Required task: Where a line contains the word "script", copy that line.

Working data:
========
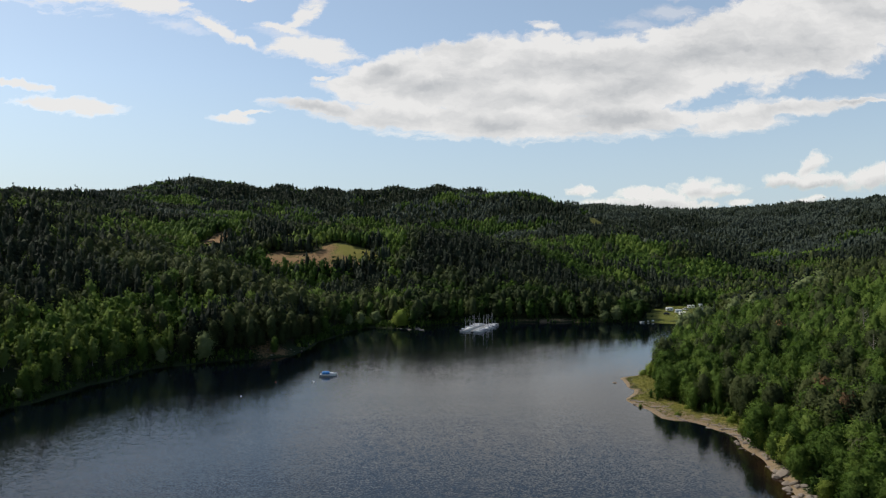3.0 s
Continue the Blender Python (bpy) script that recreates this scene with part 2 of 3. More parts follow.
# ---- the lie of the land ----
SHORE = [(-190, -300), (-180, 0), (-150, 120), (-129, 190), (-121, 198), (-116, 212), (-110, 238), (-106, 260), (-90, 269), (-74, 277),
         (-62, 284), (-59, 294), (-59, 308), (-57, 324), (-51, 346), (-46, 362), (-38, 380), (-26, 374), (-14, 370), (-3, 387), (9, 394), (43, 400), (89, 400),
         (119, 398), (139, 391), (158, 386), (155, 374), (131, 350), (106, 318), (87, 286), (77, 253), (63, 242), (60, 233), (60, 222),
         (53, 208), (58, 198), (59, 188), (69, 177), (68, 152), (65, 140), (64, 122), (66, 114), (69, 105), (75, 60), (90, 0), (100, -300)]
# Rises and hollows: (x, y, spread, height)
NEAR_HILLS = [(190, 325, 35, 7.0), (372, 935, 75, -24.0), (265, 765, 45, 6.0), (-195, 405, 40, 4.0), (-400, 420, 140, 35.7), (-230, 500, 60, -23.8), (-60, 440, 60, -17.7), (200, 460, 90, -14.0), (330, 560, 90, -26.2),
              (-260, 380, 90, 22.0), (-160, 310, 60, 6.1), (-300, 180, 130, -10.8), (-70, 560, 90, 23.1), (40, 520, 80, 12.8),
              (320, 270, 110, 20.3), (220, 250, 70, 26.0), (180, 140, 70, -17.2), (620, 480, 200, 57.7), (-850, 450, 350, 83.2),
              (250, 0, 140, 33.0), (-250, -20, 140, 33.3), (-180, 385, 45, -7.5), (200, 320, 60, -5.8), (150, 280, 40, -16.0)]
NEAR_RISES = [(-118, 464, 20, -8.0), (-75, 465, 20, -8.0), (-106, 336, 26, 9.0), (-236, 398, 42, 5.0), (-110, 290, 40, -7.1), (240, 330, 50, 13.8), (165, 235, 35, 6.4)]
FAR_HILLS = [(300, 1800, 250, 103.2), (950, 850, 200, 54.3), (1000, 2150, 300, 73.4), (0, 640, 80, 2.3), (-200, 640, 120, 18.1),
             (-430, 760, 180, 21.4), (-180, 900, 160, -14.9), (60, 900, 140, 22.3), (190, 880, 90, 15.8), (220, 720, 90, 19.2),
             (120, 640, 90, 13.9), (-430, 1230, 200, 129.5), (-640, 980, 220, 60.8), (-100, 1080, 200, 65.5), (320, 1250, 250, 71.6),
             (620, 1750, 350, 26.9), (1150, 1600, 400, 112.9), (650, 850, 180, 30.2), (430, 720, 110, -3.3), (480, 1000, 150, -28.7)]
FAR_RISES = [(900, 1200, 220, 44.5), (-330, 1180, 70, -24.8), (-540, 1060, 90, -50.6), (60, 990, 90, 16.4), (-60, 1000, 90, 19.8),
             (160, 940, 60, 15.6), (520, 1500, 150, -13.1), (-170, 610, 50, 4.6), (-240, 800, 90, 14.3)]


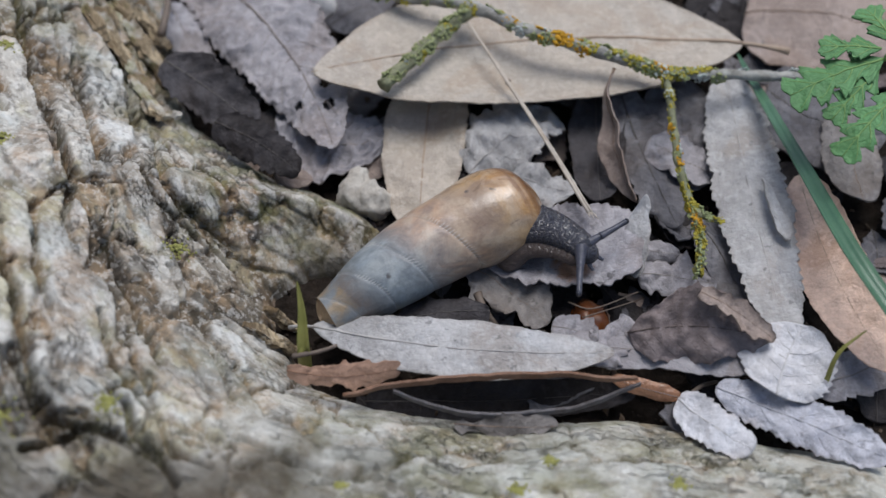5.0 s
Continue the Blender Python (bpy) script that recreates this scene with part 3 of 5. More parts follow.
========
Output:
Continue the Blender Python (bpy) script that recreates this scene with part 2 of 3. More parts follow.
Continue the Blender Python (bpy) script that recreates this scene with part 3 of 5. More parts follow.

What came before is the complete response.